» Set task
Output the data word for word, dropping every image.

» Supplied data
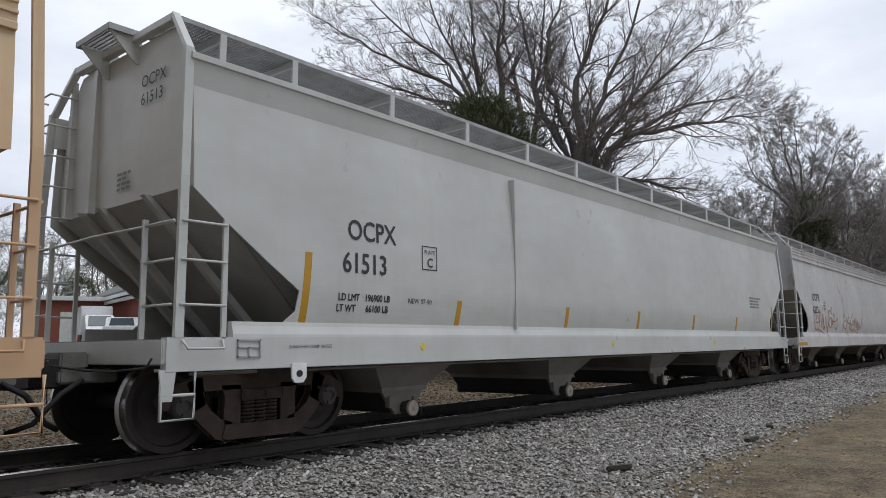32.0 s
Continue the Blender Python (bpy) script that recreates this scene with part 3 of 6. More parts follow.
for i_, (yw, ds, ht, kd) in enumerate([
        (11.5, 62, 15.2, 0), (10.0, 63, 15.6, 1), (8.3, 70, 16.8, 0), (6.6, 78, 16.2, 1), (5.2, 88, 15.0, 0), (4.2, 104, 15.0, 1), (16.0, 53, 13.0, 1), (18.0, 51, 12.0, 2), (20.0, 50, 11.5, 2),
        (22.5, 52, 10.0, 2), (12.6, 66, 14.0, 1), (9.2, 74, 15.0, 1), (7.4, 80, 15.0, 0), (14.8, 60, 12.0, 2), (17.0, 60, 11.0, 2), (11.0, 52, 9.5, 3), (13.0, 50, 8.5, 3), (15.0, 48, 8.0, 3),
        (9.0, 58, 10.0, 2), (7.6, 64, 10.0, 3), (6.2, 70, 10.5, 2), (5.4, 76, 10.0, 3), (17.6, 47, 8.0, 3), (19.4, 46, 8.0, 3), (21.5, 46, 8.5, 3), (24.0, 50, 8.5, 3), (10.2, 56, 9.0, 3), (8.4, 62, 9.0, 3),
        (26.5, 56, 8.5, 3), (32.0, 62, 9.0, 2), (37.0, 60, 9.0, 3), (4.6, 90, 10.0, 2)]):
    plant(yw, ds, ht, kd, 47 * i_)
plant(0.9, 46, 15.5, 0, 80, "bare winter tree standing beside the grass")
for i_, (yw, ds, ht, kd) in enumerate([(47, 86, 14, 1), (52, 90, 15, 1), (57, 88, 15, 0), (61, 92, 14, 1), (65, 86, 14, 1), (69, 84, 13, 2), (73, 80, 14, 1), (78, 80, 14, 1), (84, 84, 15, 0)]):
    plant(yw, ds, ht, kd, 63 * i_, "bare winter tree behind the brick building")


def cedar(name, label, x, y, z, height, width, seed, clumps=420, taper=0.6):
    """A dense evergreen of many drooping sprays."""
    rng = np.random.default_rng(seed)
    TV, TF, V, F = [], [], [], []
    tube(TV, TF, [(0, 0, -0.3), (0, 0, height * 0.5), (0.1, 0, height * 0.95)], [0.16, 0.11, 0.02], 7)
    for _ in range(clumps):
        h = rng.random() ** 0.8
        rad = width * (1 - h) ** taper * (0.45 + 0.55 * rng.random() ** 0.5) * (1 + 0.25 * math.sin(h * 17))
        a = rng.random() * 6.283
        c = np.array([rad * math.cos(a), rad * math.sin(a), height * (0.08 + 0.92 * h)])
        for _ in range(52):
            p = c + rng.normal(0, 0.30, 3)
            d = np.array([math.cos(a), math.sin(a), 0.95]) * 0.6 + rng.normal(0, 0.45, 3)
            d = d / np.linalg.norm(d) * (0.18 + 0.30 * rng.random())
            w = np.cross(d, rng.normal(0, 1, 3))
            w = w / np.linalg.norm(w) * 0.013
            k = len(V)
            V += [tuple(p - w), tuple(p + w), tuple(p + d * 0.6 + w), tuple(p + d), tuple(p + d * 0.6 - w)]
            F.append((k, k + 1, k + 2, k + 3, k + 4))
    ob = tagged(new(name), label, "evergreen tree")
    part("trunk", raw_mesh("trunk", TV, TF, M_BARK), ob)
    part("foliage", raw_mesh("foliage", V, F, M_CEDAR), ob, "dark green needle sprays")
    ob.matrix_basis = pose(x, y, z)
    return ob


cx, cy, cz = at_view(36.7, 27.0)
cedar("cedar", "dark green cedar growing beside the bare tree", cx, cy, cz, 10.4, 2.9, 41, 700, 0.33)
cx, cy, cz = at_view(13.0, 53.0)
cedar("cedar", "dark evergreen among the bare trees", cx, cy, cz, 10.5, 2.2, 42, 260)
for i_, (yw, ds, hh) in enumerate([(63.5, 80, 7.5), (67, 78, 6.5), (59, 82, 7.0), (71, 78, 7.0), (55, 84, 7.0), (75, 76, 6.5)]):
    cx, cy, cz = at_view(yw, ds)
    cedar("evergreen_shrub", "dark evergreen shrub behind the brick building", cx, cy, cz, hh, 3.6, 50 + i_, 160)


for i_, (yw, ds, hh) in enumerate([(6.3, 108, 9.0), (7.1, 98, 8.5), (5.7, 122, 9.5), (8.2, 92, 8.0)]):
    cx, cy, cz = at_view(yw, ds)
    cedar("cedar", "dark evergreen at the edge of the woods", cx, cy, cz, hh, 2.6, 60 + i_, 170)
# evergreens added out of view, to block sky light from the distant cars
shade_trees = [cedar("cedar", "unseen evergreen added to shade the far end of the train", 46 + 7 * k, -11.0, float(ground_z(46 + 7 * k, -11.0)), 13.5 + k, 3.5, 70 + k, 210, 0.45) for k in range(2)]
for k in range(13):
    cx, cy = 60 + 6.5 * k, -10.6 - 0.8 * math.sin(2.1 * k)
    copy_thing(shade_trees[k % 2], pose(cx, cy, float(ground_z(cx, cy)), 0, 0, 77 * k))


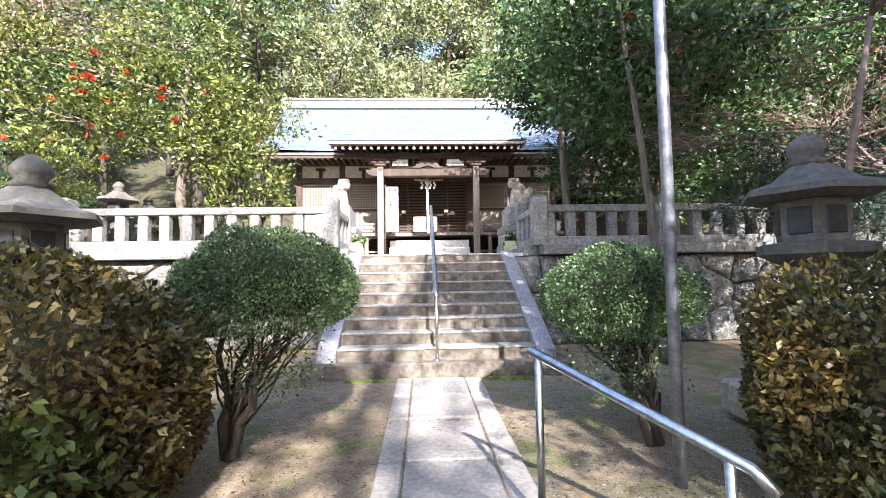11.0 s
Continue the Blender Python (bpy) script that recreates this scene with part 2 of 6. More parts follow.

» Response
32.0 s
Continue the Blender Python (bpy) script that recreates this scene with part 3 of 6. More parts follow.
for i_, (yw, ds, ht, kd) in enumerate([
        (11.5, 62, 15.2, 0), (10.0, 63, 15.6, 1), (8.3, 70, 16.8, 0), (6.6, 78, 16.2, 1), (5.2, 88, 15.0, 0), (4.2, 104, 15.0, 1), (16.0, 53, 13.0, 1), (18.0, 51, 12.0, 2), (20.0, 50, 11.5, 2),
        (22.5, 52, 10.0, 2), (12.6, 66, 14.0, 1), (9.2, 74, 15.0, 1), (7.4, 80, 15.0, 0), (14.8, 60, 12.0, 2), (17.0, 60, 11.0, 2), (11.0, 52, 9.5, 3), (13.0, 50, 8.5, 3), (15.0, 48, 8.0, 3),
        (9.0, 58, 10.0, 2), (7.6, 64, 10.0, 3), (6.2, 70, 10.5, 2), (5.4, 76, 10.0, 3), (17.6, 47, 8.0, 3), (19.4, 46, 8.0, 3), (21.5, 46, 8.5, 3), (24.0, 50, 8.5, 3), (10.2, 56, 9.0, 3), (8.4, 62, 9.0, 3),
        (26.5, 56, 8.5, 3), (32.0, 62, 9.0, 2), (37.0, 60, 9.0, 3), (4.6, 90, 10.0, 2)]):
    plant(yw, ds, ht, kd, 47 * i_)
plant(0.9, 46, 15.5, 0, 80, "bare winter tree standing beside the grass")
for i_, (yw, ds, ht, kd) in enumerate([(47, 86, 14, 1), (52, 90, 15, 1), (57, 88, 15, 0), (61, 92, 14, 1), (65, 86, 14, 1), (69, 84, 13, 2), (73, 80, 14, 1), (78, 80, 14, 1), (84, 84, 15, 0)]):
    plant(yw, ds, ht, kd, 63 * i_, "bare winter tree behind the brick building")


def cedar(name, label, x, y, z, height, width, seed, clumps=420, taper=0.6):
    """A dense evergreen of many drooping sprays."""
    rng = np.random.default_rng(seed)
    TV, TF, V, F = [], [], [], []
    tube(TV, TF, [(0, 0, -0.3), (0, 0, height * 0.5), (0.1, 0, height * 0.95)], [0.16, 0.11, 0.02], 7)
    for _ in range(clumps):
        h = rng.random() ** 0.8
        rad = width * (1 - h) ** taper * (0.45 + 0.55 * rng.random() ** 0.5) * (1 + 0.25 * math.sin(h * 17))
        a = rng.random() * 6.283
        c = np.array([rad * math.cos(a), rad * math.sin(a), height * (0.08 + 0.92 * h)])
        for _ in range(52):
            p = c + rng.normal(0, 0.30, 3)
            d = np.array([math.cos(a), math.sin(a), 0.95]) * 0.6 + rng.normal(0, 0.45, 3)
            d = d / np.linalg.norm(d) * (0.18 + 0.30 * rng.random())
            w = np.cross(d, rng.normal(0, 1, 3))
            w = w / np.linalg.norm(w) * 0.013
            k = len(V)
            V += [tuple(p - w), tuple(p + w), tuple(p + d * 0.6 + w), tuple(p + d), tuple(p + d * 0.6 - w)]
            F.append((k, k + 1, k + 2, k + 3, k + 4))
    ob = tagged(new(name), label, "evergreen tree")
    part("trunk", raw_mesh("trunk", TV, TF, M_BARK), ob)
    part("foliage", raw_mesh("foliage", V, F, M_CEDAR), ob, "dark green needle sprays")
    ob.matrix_basis = pose(x, y, z)
    return ob


cx, cy, cz = at_view(36.7, 27.0)
cedar("cedar", "dark green cedar growing beside the bare tree", cx, cy, cz, 10.4, 2.9, 41, 700, 0.33)
cx, cy, cz = at_view(13.0, 53.0)
cedar("cedar", "dark evergreen among the bare trees", cx, cy, cz, 10.5, 2.2, 42, 260)
for i_, (yw, ds, hh) in enumerate([(63.5, 80, 7.5), (67, 78, 6.5), (59, 82, 7.0), (71, 78, 7.0), (55, 84, 7.0), (75, 76, 6.5)]):
    cx, cy, cz = at_view(yw, ds)
    cedar("evergreen_shrub", "dark evergreen shrub behind the brick building", cx, cy, cz, hh, 3.6, 50 + i_, 160)


for i_, (yw, ds, hh) in enumerate([(6.3, 108, 9.0), (7.1, 98, 8.5), (5.7, 122, 9.5), (8.2, 92, 8.0)]):
    cx, cy, cz = at_view(yw, ds)
    cedar("cedar", "dark evergreen at the edge of the woods", cx, cy, cz, hh, 2.6, 60 + i_, 170)
# evergreens added out of view, to block sky light from the distant cars
shade_trees = [cedar("cedar", "unseen evergreen added to shade the far end of the train", 46 + 7 * k, -11.0, float(ground_z(46 + 7 * k, -11.0)), 13.5 + k, 3.5, 70 + k, 210, 0.45) for k in range(2)]
for k in range(13):
    cx, cy = 60 + 6.5 * k, -10.6 - 0.8 * math.sin(2.1 * k)
    copy_thing(shade_trees[k % 2], pose(cx, cy, float(ground_z(cx, cy)), 0, 0, 77 * k))


11.0 s
Continue the Blender Python (bpy) script that recreates this scene with part 2 of 6. More parts follow.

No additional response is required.